WHAT TO DO: Reproduce exactly the lines from the one containing "6. More parts follow." through the one containing "weathered wooden marker", both included, and nothing else.
>> Start THE INPUT
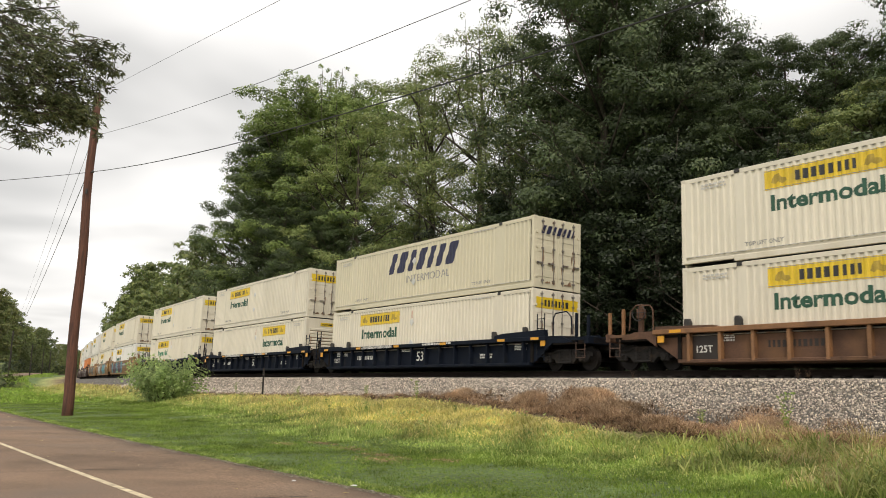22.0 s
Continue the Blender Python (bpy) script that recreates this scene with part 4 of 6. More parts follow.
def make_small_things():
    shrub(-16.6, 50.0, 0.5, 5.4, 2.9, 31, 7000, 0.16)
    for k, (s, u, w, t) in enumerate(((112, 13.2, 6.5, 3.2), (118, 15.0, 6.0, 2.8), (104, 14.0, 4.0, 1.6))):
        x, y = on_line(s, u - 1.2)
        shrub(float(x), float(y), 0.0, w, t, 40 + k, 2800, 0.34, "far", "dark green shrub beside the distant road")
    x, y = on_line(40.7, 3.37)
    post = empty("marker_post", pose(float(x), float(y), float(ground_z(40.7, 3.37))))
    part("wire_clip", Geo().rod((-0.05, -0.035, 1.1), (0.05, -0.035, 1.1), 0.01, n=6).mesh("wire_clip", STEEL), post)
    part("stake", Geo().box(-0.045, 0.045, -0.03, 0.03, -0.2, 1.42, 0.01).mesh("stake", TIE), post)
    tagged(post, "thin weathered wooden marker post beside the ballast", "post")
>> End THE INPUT
>> Start THE INPUT
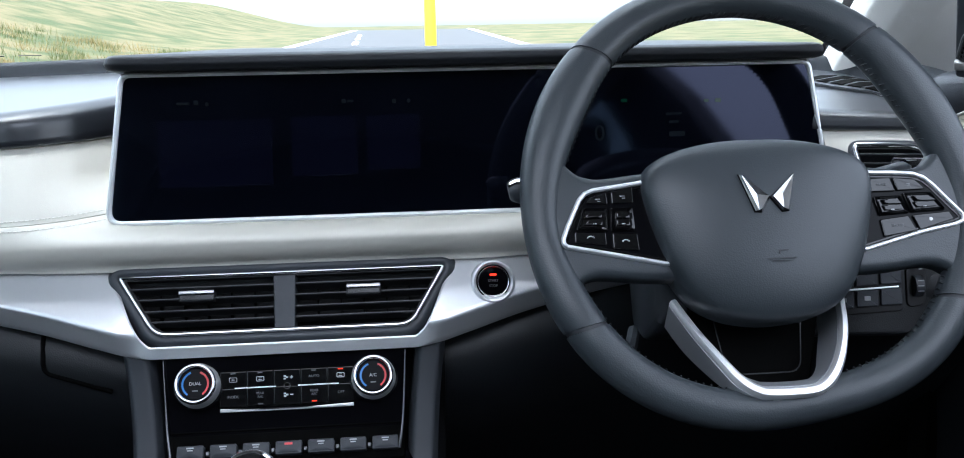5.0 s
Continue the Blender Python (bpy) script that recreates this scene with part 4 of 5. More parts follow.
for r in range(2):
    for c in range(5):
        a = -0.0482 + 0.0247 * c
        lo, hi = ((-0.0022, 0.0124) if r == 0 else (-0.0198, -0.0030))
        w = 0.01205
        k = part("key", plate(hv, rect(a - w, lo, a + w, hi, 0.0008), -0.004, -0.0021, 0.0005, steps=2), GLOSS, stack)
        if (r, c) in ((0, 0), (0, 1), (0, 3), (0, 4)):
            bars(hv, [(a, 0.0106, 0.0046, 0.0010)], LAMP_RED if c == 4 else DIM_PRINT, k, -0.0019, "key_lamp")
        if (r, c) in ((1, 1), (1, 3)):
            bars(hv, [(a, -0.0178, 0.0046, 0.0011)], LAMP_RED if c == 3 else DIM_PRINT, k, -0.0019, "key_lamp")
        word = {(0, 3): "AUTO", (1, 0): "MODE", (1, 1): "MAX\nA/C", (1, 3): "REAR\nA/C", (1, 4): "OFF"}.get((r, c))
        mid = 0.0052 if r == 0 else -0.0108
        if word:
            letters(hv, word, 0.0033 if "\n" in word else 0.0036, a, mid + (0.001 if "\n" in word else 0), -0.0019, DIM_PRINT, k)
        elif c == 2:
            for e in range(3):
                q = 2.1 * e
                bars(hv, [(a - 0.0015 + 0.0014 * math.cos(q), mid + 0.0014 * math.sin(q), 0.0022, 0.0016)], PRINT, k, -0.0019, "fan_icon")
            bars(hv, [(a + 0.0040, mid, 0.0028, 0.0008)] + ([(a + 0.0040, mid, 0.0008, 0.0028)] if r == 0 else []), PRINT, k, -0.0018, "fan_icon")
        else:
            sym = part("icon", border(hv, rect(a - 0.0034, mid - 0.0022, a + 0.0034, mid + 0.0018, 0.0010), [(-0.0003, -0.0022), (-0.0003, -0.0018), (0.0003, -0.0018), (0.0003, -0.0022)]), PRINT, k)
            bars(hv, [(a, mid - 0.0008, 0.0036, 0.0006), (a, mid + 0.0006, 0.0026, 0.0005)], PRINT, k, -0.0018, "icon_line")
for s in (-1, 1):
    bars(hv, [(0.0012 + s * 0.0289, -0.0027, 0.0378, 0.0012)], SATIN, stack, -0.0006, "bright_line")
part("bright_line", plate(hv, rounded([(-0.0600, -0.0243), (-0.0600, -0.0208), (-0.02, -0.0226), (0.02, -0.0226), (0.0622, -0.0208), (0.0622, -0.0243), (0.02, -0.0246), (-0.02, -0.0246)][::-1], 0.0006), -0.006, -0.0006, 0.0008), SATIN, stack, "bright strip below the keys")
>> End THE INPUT
OUTPUT OF THE TASK:
Continue the Blender Python (bpy) script that recreates this scene with part 4 of 6. More parts follow.
def make_small_things():
    shrub(-16.6, 50.0, 0.5, 5.4, 2.9, 31, 7000, 0.16)
    for k, (s, u, w, t) in enumerate(((112, 13.2, 6.5, 3.2), (118, 15.0, 6.0, 2.8), (104, 14.0, 4.0, 1.6))):
        x, y = on_line(s, u - 1.2)
        shrub(float(x), float(y), 0.0, w, t, 40 + k, 2800, 0.34, "far", "dark green shrub beside the distant road")
    x, y = on_line(40.7, 3.37)
    post = empty("marker_post", pose(float(x), float(y), float(ground_z(40.7, 3.37))))
    part("wire_clip", Geo().rod((-0.05, -0.035, 1.1), (0.05, -0.035, 1.1), 0.01, n=6).mesh("wire_clip", STEEL), post)
    part("stake", Geo().box(-0.045, 0.045, -0.03, 0.03, -0.2, 1.42, 0.01).mesh("stake", TIE), post)
    tagged(post, "thin weathered wooden marker post beside the ballast", "post")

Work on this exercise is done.